▸ **SOURCE DATA**
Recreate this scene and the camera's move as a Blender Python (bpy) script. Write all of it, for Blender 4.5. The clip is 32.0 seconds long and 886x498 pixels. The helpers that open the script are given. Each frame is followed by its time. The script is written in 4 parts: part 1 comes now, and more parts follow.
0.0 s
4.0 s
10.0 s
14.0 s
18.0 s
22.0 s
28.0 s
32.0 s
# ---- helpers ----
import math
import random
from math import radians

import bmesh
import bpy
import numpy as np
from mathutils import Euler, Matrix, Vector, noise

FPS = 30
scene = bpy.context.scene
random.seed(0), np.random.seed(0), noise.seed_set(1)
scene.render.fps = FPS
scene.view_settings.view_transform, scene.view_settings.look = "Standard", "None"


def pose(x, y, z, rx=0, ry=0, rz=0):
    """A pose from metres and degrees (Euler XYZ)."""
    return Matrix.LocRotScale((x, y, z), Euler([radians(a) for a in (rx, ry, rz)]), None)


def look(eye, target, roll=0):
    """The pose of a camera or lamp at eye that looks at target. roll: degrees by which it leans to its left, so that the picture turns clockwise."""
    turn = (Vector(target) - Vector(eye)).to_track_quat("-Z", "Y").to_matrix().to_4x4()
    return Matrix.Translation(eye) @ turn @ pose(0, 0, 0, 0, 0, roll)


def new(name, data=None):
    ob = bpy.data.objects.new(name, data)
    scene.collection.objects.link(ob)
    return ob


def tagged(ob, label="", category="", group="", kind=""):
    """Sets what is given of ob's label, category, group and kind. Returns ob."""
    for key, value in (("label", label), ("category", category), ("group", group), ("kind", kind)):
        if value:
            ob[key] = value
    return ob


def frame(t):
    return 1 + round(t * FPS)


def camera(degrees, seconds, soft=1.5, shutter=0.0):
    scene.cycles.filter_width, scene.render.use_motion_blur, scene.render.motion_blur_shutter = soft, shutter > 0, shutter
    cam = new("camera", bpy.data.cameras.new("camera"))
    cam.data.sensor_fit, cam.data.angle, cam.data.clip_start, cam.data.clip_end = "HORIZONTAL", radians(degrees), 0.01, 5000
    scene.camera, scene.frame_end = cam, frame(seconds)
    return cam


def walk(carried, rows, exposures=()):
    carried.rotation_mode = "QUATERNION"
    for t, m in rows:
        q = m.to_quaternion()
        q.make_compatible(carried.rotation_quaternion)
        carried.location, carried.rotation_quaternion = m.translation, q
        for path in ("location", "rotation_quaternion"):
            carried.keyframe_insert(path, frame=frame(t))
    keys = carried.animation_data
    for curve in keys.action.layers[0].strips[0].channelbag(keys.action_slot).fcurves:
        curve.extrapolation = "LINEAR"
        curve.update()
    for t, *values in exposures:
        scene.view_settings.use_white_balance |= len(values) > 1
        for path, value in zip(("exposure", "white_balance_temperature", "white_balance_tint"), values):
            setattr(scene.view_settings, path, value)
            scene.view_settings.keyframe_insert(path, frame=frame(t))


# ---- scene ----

▸ **TO BE DONE**
Your task is to output all of the data above word for word.

▸ **WRITTEN RESPONSE**
Recreate this scene and the camera's move as a Blender Python (bpy) script. Write all of it, for Blender 4.5. The clip is 32.0 seconds long and 886x498 pixels. The helpers that open the script are given. Each frame is followed by its time. The script is written in 4 parts: part 1 comes now, and more parts follow.
0.0 s
4.0 s
10.0 s
14.0 s
18.0 s
22.0 s
28.0 s
32.0 s
# ---- helpers ----
import math
import random
from math import radians

import bmesh
import bpy
import numpy as np
from mathutils import Euler, Matrix, Vector, noise

FPS = 30
scene = bpy.context.scene
random.seed(0), np.random.seed(0), noise.seed_set(1)
scene.render.fps = FPS
scene.view_settings.view_transform, scene.view_settings.look = "Standard", "None"


def pose(x, y, z, rx=0, ry=0, rz=0):
    """A pose from metres and degrees (Euler XYZ)."""
    return Matrix.LocRotScale((x, y, z), Euler([radians(a) for a in (rx, ry, rz)]), None)


def look(eye, target, roll=0):
    """The pose of a camera or lamp at eye that looks at target. roll: degrees by which it leans to its left, so that the picture turns clockwise."""
    turn = (Vector(target) - Vector(eye)).to_track_quat("-Z", "Y").to_matrix().to_4x4()
    return Matrix.Translation(eye) @ turn @ pose(0, 0, 0, 0, 0, roll)


def new(name, data=None):
    ob = bpy.data.objects.new(name, data)
    scene.collection.objects.link(ob)
    return ob


def tagged(ob, label="", category="", group="", kind=""):
    """Sets what is given of ob's label, category, group and kind. Returns ob."""
    for key, value in (("label", label), ("category", category), ("group", group), ("kind", kind)):
        if value:
            ob[key] = value
    return ob


def frame(t):
    return 1 + round(t * FPS)


def camera(degrees, seconds, soft=1.5, shutter=0.0):
    scene.cycles.filter_width, scene.render.use_motion_blur, scene.render.motion_blur_shutter = soft, shutter > 0, shutter
    cam = new("camera", bpy.data.cameras.new("camera"))
    cam.data.sensor_fit, cam.data.angle, cam.data.clip_start, cam.data.clip_end = "HORIZONTAL", radians(degrees), 0.01, 5000
    scene.camera, scene.frame_end = cam, frame(seconds)
    return cam


def walk(carried, rows, exposures=()):
    carried.rotation_mode = "QUATERNION"
    for t, m in rows:
        q = m.to_quaternion()
        q.make_compatible(carried.rotation_quaternion)
        carried.location, carried.rotation_quaternion = m.translation, q
        for path in ("location", "rotation_quaternion"):
            carried.keyframe_insert(path, frame=frame(t))
    keys = carried.animation_data
    for curve in keys.action.layers[0].strips[0].channelbag(keys.action_slot).fcurves:
        curve.extrapolation = "LINEAR"
        curve.update()
    for t, *values in exposures:
        scene.view_settings.use_white_balance |= len(values) > 1
        for path, value in zip(("exposure", "white_balance_temperature", "white_balance_tint"), values):
            setattr(scene.view_settings, path, value)
            scene.view_settings.keyframe_insert(path, frame=frame(t))


# ---- scene ----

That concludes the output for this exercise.